Breakout Trading Strategy for Binary Options
A classic breakout trading strategy relies on two things for success.
The first is the need to correctly identify a suitable breakout level. The temptation for new traders is to view every support and resistance level on the chart as appropriate levels to trade. However such an approach is unlikely to lead to long term success.
It is important that you identify strong market levels or potential ‘break points’. The stronger the level the more likely it is that a break will see the strong move required. Levels that have previously provided support (or resistance) will often prove the most successful to trade.
The second requirement leads on from the first. You need sufficient momentum in the market for the break to succeed. While identifying strong breakout levels will help, you are also going to need strong market volume to push the move.

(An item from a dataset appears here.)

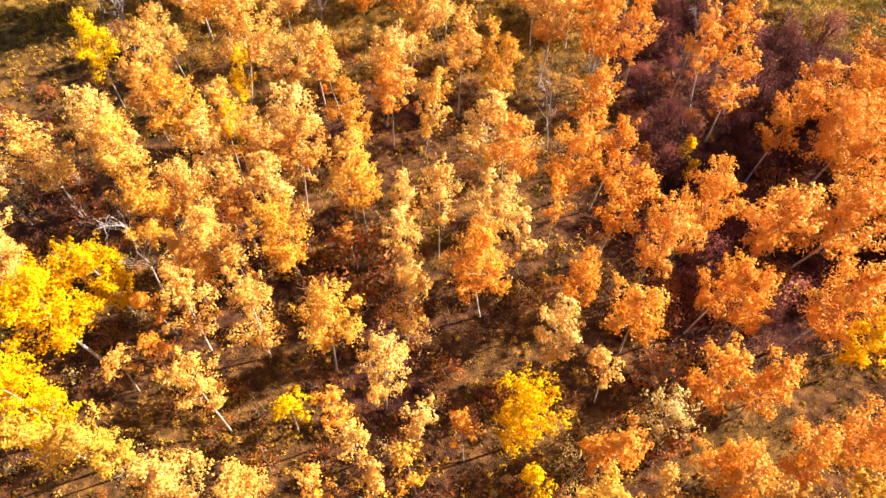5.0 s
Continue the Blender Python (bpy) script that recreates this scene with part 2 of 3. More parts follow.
def make_ground():
    fine_x, fine_y = np.arange(-42, 42.01, 0.6), np.arange(-12, 132.01, 0.6)
    far = np.array([3, 8, 16, 32, 64, 130, 260, 520, 1000, 1800.0])
    xs = np.concatenate([fine_x[0] - far[::-1], fine_x, fine_x[-1] + far])
    ys = np.concatenate([fine_y[0] - far[::-1], fine_y, fine_y[-1] + far])
    verts = [(x, y, lie(x, y)) for y in ys for x in xs]
    w = len(xs)
    faces = [(j * w + i, j * w + i + 1, (j + 1) * w + i + 1, (j + 1) * w + i) for j in range(len(ys) - 1) for i in range(w - 1)]
    me = bpy.data.meshes.new("ground")
    me.from_pydata(verts, [], faces)
    worn = me.attributes.new("worn", "FLOAT", "POINT")
    worn.data.foreach_set("value", [open_ground(v[0], v[1]) for v in verts])
    litter_shade = me.attributes.new("litter_shade", "FLOAT", "POINT")
    litter_shade.data.foreach_set("value", [litter_and_shade(v[0], v[1]) for v in verts])
    me.polygons.foreach_set("use_smooth", [True] * len(faces))
    me.materials.append(ground_material())
    tagged(new("ground", me), "dry autumn grassland floor, straw and olive, under the trees", "ground", kind="structure")


make_ground()

# ---------------------------------------------------------------- plants
dice = np.random.default_rng(7)


def tube(points, radii, sides=6):
    """Vertices and faces of a tapered stem along points."""
    verts, faces = [], []
    pts = [Vector(p) for p in points]
    for k, (p, r) in enumerate(zip(pts, radii)):
        way = (pts[min(k + 1, len(pts) - 1)] - pts[max(k - 1, 0)]).normalized()
        side = way.orthogonal().normalized()
        other = way.cross(side)
        for s in range(sides):
            a = 2 * math.pi * s / sides
            verts.append(p + float(r) * (math.cos(a) * side + math.sin(a) * other))
    for k in range(len(pts) - 1):
        for s in range(sides):
            t = (s + 1) % sides
            faces.append((k * sides + s, k * sides + t, (k + 1) * sides + t, (k + 1) * sides + s))
    return verts, faces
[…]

Trading at times of low liquidity or at the end of a market sessions is unlikely to prove as successful as trading say a morning breakout strategy for Forex on Forex when volume is high and moves are more likely to carry through.
When trading with binary options a third variable comes into the mix. This is timing. This is important as you need to time the expiry of your trades correctly so as to avoid any pullbacks or whipsaws which can occur as part of the break or if the move turns out to be weaker than expected.
Entry Signal
Breakout trading is actually quite simple to execute and doesn’t rely on any complicated technical indicators. In fact a simple chart is really all that you need to get started.
Identifying levels for an entry can be done well in advance of the scenario playing out. What you need to look for are suitable ‘break levels’ where the market is likely to push into a new price range if breached.
If the price of an asset moves beyond the identified level, then the assumption is that the break has happened and momentum will continue to propel the price in the direction of the break. We simply open our trade once the break has confirmed and place it to expire in the direction of the break. Simple huh?
Trade Timing
Of course the theory is simple, but it can prove harder to implement such a strategy reliably on your account.
Identifying the correct level for a breakout is one part of the equation. Determining where the price will be at the expiry of the binary option contract is another.
This is not such an issue for traders making use of Spot Forex trading, Spread Betting or CFD’s. This is because they can book pips etc along the way or identify levels to take profit. However when trading higher or lower with binary options you need to give some thought as to how strong the move is and when you want your contract to expire.
Just because we predict the move correctly, we can still end up losing the trade, simply because we don’t trade the right contract and so end up on the wrong side of the barrier.
There is of course no specific answer to this. However if the break is strong enough then making your higher or lower call should keep you fairly safe. Also the higher the timeframe that you trade the more likely the move will stick.
Breakout Trading Strategy Example
Taking into account the above I tend to look for strong breakout levels on currency pairs on high timeframes. I favour currencies as they tend to show the level of volality that is needed for breakouts. I also find they tend to throw up more breakout trading opoportunies than stocks.
Here are a couple of examples of breakout conditsion on currency pairs that I traded. The first is a simle morning breakout that occurred at the London Open. Here I favoured the GBP/USD pair as it tends to react well at this time of day.
You can see that the pair has traded in a range over the prior Tokyo session. I identify the top of this box range as being a level that, if breached should see plenty of follow though momentum at this time of day.
I watched the chart and waited to see if the break would happen. Sure enough it did and once it had confirmed on the next candle I entered the position with an end of day expiry.
I like the end of day binary option expiry contract. It seems to combine well with the reading from the hourly chart. Remember I am looking for market levels where a break still see strong momentum that will carry the price in the direction of the break by the end of the day.
The second example shows another example how you can trade a breakout by identify range bound price trading. A break of the identified upper or lower limits of this range on the EUR/GBP pair offers the potential to trade in the direction of the break.
As we can see on the chart the move happens towards the start of the session. the pair breaks higher. A Call Option is placed to expire at the end of the day.
Note that even if I had waited for confirmation of the move by checking on the closure of the second candle, there was still plenty of momentum in the move to ensure a profitable breakout trade by the end of the day.
Points to Consider
Try to identify levels where you anticipate large stop orders to have built up. As momentum pushes the price into these orders they will trigger and accelerate the move. This will help to propel the price away from the breakout level and into a new trading zone.
While timing is important it is vital that you pick the right market to trade. As already mentioned, Forex tends to be more volatile and therefore better suited to breakout trading systems. Remember that you need an asset that has a decent amount of movement over your time frame to sufficiently move the price on a break.
It can be tempting to anticipate the break to early without letting it confirm. Obviously if this happens then you are going to be locked into a position as your contact goes underwater.
It is easy to say ‘wait for confirmation of the move’ but his is hard to define. It will also depend upon the asset traded and on the flip side, the longer you leave your entry, the more of the move you are likely to miss.
Creating s profitable breakout strategy for binary options requires a fine balancing act. A good technique is to drop to a lower level chart and wait for the close of the next candle. This can be used to confirm if the breakout is for real or simply a false move.